**What you should do**
The records should be repeated word for word, pictures excluded.
==========
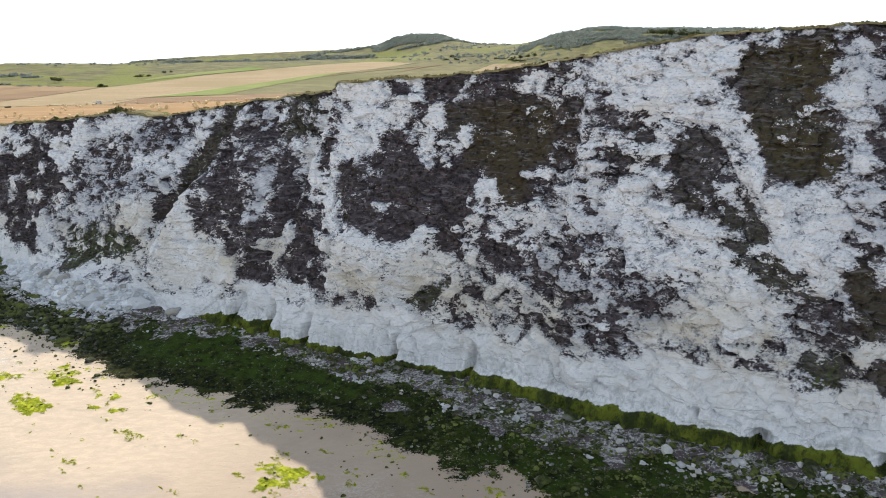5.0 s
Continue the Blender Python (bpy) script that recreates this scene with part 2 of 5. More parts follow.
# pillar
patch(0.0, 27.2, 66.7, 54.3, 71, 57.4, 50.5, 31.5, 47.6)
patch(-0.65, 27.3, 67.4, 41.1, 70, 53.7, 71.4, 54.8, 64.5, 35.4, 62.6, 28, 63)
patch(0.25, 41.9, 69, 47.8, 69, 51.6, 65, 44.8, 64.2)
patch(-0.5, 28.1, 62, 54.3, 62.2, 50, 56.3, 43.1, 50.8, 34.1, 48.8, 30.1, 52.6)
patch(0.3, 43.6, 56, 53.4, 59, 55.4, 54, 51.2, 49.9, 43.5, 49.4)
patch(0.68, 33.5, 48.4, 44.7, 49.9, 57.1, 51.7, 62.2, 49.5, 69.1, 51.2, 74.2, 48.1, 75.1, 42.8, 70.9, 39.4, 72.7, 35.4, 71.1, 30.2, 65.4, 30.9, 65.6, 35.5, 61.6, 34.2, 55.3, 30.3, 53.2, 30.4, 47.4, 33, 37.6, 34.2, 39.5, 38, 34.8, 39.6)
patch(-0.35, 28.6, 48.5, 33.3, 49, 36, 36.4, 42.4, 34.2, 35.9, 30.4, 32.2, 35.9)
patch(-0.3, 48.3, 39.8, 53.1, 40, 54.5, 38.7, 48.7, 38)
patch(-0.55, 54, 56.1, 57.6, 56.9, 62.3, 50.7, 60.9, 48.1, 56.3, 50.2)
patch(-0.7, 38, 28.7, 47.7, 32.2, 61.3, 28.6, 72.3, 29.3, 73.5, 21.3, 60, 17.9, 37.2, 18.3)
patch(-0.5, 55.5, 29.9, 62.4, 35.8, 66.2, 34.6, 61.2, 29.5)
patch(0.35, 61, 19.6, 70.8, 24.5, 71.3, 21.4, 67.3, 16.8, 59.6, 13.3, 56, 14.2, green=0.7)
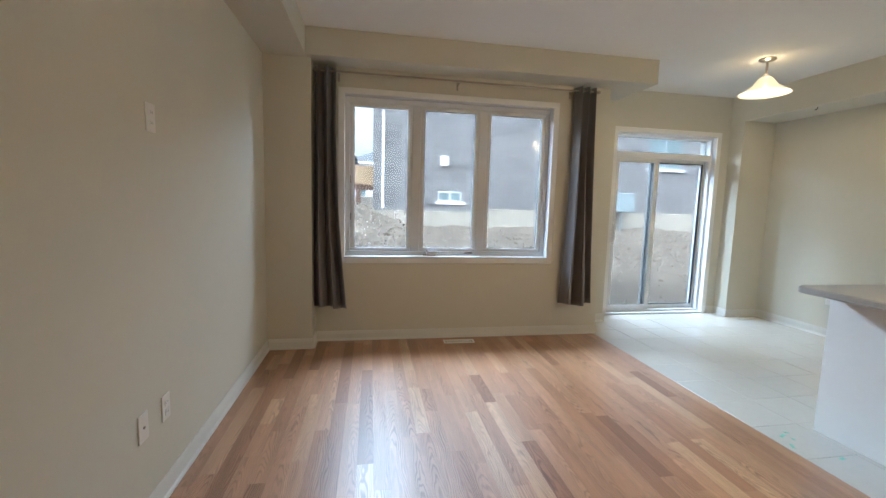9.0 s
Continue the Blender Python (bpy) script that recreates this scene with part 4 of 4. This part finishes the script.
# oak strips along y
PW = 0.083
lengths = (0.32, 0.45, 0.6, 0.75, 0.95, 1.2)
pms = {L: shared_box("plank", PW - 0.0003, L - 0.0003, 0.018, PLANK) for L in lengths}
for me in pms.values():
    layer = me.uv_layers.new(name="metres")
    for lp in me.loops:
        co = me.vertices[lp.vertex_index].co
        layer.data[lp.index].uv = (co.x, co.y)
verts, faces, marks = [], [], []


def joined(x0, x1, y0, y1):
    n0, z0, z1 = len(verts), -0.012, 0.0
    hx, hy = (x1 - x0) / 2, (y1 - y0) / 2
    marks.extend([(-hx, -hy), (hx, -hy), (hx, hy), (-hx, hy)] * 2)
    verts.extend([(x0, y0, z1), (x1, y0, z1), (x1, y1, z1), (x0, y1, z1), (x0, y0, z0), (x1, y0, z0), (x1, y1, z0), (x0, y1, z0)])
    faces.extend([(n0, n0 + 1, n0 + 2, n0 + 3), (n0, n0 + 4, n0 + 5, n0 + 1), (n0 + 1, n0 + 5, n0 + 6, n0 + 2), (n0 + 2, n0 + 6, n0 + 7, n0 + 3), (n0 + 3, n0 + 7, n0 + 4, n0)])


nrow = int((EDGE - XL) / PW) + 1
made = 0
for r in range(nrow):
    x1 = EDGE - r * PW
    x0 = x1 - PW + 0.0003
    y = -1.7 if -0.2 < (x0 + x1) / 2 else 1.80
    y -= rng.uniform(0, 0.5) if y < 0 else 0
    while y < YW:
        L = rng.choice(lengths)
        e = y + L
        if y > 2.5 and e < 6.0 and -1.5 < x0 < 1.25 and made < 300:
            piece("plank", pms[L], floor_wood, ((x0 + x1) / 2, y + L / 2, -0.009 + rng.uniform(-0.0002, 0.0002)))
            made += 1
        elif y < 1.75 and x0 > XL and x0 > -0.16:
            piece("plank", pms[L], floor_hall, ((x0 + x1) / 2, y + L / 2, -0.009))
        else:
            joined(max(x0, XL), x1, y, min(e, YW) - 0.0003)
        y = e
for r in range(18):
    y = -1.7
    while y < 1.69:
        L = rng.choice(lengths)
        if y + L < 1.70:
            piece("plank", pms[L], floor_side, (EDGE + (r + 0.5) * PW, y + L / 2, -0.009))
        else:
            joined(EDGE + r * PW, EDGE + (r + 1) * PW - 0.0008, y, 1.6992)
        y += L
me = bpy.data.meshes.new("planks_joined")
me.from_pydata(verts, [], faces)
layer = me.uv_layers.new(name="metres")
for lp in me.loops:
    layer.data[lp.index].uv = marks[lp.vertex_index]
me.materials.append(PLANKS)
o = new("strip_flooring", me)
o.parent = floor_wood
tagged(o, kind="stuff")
==========
**Output of the exercise**
5.0 s
Continue the Blender Python (bpy) script that recreates this scene with part 2 of 5. More parts follow.
# pillar
patch(0.0, 27.2, 66.7, 54.3, 71, 57.4, 50.5, 31.5, 47.6)
patch(-0.65, 27.3, 67.4, 41.1, 70, 53.7, 71.4, 54.8, 64.5, 35.4, 62.6, 28, 63)
patch(0.25, 41.9, 69, 47.8, 69, 51.6, 65, 44.8, 64.2)
patch(-0.5, 28.1, 62, 54.3, 62.2, 50, 56.3, 43.1, 50.8, 34.1, 48.8, 30.1, 52.6)
patch(0.3, 43.6, 56, 53.4, 59, 55.4, 54, 51.2, 49.9, 43.5, 49.4)
patch(0.68, 33.5, 48.4, 44.7, 49.9, 57.1, 51.7, 62.2, 49.5, 69.1, 51.2, 74.2, 48.1, 75.1, 42.8, 70.9, 39.4, 72.7, 35.4, 71.1, 30.2, 65.4, 30.9, 65.6, 35.5, 61.6, 34.2, 55.3, 30.3, 53.2, 30.4, 47.4, 33, 37.6, 34.2, 39.5, 38, 34.8, 39.6)
patch(-0.35, 28.6, 48.5, 33.3, 49, 36, 36.4, 42.4, 34.2, 35.9, 30.4, 32.2, 35.9)
patch(-0.3, 48.3, 39.8, 53.1, 40, 54.5, 38.7, 48.7, 38)
patch(-0.55, 54, 56.1, 57.6, 56.9, 62.3, 50.7, 60.9, 48.1, 56.3, 50.2)
patch(-0.7, 38, 28.7, 47.7, 32.2, 61.3, 28.6, 72.3, 29.3, 73.5, 21.3, 60, 17.9, 37.2, 18.3)
patch(-0.5, 55.5, 29.9, 62.4, 35.8, 66.2, 34.6, 61.2, 29.5)
patch(0.35, 61, 19.6, 70.8, 24.5, 71.3, 21.4, 67.3, 16.8, 59.6, 13.3, 56, 14.2, green=0.7)
9.0 s
Continue the Blender Python (bpy) script that recreates this scene with part 4 of 4. This part finishes the script.
# oak strips along y
PW = 0.083
lengths = (0.32, 0.45, 0.6, 0.75, 0.95, 1.2)
pms = {L: shared_box("plank", PW - 0.0003, L - 0.0003, 0.018, PLANK) for L in lengths}
for me in pms.values():
    layer = me.uv_layers.new(name="metres")
    for lp in me.loops:
        co = me.vertices[lp.vertex_index].co
        layer.data[lp.index].uv = (co.x, co.y)
verts, faces, marks = [], [], []


def joined(x0, x1, y0, y1):
    n0, z0, z1 = len(verts), -0.012, 0.0
    hx, hy = (x1 - x0) / 2, (y1 - y0) / 2
    marks.extend([(-hx, -hy), (hx, -hy), (hx, hy), (-hx, hy)] * 2)
    verts.extend([(x0, y0, z1), (x1, y0, z1), (x1, y1, z1), (x0, y1, z1), (x0, y0, z0), (x1, y0, z0), (x1, y1, z0), (x0, y1, z0)])
    faces.extend([(n0, n0 + 1, n0 + 2, n0 + 3), (n0, n0 + 4, n0 + 5, n0 + 1), (n0 + 1, n0 + 5, n0 + 6, n0 + 2), (n0 + 2, n0 + 6, n0 + 7, n0 + 3), (n0 + 3, n0 + 7, n0 + 4, n0)])


nrow = int((EDGE - XL) / PW) + 1
made = 0
for r in range(nrow):
    x1 = EDGE - r * PW
    x0 = x1 - PW + 0.0003
    y = -1.7 if -0.2 < (x0 + x1) / 2 else 1.80
    y -= rng.uniform(0, 0.5) if y < 0 else 0
    while y < YW:
        L = rng.choice(lengths)
        e = y + L
        if y > 2.5 and e < 6.0 and -1.5 < x0 < 1.25 and made < 300:
            piece("plank", pms[L], floor_wood, ((x0 + x1) / 2, y + L / 2, -0.009 + rng.uniform(-0.0002, 0.0002)))
            made += 1
        elif y < 1.75 and x0 > XL and x0 > -0.16:
            piece("plank", pms[L], floor_hall, ((x0 + x1) / 2, y + L / 2, -0.009))
        else:
            joined(max(x0, XL), x1, y, min(e, YW) - 0.0003)
        y = e
for r in range(18):
    y = -1.7
    while y < 1.69:
        L = rng.choice(lengths)
        if y + L < 1.70:
            piece("plank", pms[L], floor_side, (EDGE + (r + 0.5) * PW, y + L / 2, -0.009))
        else:
            joined(EDGE + r * PW, EDGE + (r + 1) * PW - 0.0008, y, 1.6992)
        y += L
me = bpy.data.meshes.new("planks_joined")
me.from_pydata(verts, [], faces)
layer = me.uv_layers.new(name="metres")
for lp in me.loops:
    layer.data[lp.index].uv = marks[lp.vertex_index]
me.materials.append(PLANKS)
o = new("strip_flooring", me)
o.parent = floor_wood
tagged(o, kind="stuff")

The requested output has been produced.